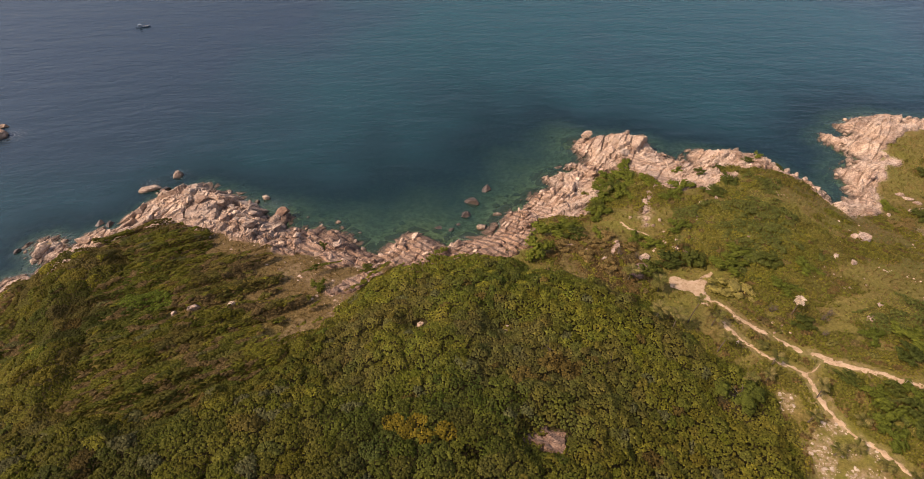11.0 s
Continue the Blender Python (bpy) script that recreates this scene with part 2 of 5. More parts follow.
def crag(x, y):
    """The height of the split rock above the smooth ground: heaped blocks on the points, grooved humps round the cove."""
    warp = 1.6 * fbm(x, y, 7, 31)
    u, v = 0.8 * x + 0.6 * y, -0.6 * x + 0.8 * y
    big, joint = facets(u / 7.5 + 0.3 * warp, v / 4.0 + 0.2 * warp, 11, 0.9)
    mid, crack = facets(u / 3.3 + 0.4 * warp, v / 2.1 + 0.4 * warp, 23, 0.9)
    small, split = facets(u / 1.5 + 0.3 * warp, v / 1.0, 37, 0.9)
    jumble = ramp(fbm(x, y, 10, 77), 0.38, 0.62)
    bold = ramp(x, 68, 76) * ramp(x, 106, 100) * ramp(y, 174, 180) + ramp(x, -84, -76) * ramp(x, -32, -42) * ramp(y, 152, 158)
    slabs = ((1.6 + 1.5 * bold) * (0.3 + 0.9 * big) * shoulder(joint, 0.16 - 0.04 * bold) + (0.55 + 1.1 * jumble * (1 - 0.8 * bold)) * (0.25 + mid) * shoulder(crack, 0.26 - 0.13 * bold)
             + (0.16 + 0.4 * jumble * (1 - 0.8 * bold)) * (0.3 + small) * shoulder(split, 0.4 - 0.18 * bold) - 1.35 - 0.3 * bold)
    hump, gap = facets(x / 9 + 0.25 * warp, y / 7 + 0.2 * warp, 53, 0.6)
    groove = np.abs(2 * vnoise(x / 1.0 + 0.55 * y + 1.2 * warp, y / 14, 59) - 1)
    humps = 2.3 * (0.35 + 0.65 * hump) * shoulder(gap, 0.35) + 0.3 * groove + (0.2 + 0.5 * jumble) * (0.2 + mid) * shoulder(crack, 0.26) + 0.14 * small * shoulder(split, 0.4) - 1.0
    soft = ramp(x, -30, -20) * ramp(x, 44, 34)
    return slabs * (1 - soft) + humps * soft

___

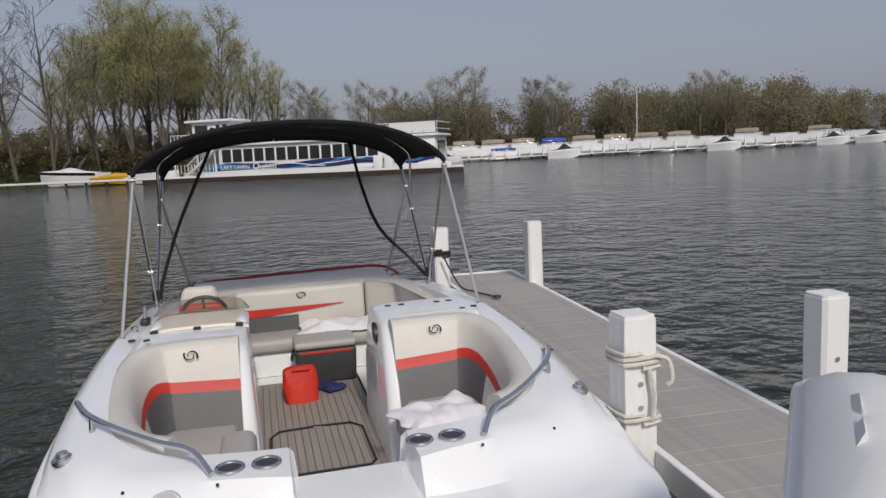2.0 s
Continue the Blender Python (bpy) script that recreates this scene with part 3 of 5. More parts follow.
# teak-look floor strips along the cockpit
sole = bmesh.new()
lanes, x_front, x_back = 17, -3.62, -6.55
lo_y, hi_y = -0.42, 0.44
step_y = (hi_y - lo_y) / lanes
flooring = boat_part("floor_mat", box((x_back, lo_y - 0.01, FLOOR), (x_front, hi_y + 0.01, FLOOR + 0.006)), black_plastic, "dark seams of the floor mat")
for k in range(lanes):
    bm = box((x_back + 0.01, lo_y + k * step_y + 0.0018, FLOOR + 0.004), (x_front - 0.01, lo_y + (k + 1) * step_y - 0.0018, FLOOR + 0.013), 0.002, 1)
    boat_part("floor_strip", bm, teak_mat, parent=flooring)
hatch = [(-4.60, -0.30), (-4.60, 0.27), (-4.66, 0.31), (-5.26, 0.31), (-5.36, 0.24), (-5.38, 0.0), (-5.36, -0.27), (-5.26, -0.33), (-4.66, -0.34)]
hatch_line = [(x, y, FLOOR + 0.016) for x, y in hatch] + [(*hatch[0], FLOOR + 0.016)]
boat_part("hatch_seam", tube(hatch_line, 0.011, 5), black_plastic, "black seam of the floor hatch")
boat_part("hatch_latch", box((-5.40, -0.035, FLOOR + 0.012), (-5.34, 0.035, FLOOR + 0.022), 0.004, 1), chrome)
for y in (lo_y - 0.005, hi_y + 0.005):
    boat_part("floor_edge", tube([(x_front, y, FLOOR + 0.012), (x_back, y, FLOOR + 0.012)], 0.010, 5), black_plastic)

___

Exactly the lines from the line that has "2 of 5. More parts follow." through the line that has "return slabs * (1 - soft) + humps * soft" are to be repeated, both included, with nothing added.

Continue the Blender Python (bpy) script that recreates this scene with part 2 of 5. More parts follow.
def crag(x, y):
    """The height of the split rock above the smooth ground: heaped blocks on the points, grooved humps round the cove."""
    warp = 1.6 * fbm(x, y, 7, 31)
    u, v = 0.8 * x + 0.6 * y, -0.6 * x + 0.8 * y
    big, joint = facets(u / 7.5 + 0.3 * warp, v / 4.0 + 0.2 * warp, 11, 0.9)
    mid, crack = facets(u / 3.3 + 0.4 * warp, v / 2.1 + 0.4 * warp, 23, 0.9)
    small, split = facets(u / 1.5 + 0.3 * warp, v / 1.0, 37, 0.9)
    jumble = ramp(fbm(x, y, 10, 77), 0.38, 0.62)
    bold = ramp(x, 68, 76) * ramp(x, 106, 100) * ramp(y, 174, 180) + ramp(x, -84, -76) * ramp(x, -32, -42) * ramp(y, 152, 158)
    slabs = ((1.6 + 1.5 * bold) * (0.3 + 0.9 * big) * shoulder(joint, 0.16 - 0.04 * bold) + (0.55 + 1.1 * jumble * (1 - 0.8 * bold)) * (0.25 + mid) * shoulder(crack, 0.26 - 0.13 * bold)
             + (0.16 + 0.4 * jumble * (1 - 0.8 * bold)) * (0.3 + small) * shoulder(split, 0.4 - 0.18 * bold) - 1.35 - 0.3 * bold)
    hump, gap = facets(x / 9 + 0.25 * warp, y / 7 + 0.2 * warp, 53, 0.6)
    groove = np.abs(2 * vnoise(x / 1.0 + 0.55 * y + 1.2 * warp, y / 14, 59) - 1)
    humps = 2.3 * (0.35 + 0.65 * hump) * shoulder(gap, 0.35) + 0.3 * groove + (0.2 + 0.5 * jumble) * (0.2 + mid) * shoulder(crack, 0.26) + 0.14 * small * shoulder(split, 0.4) - 1.0
    soft = ramp(x, -30, -20) * ramp(x, 44, 34)
    return slabs * (1 - soft) + humps * soft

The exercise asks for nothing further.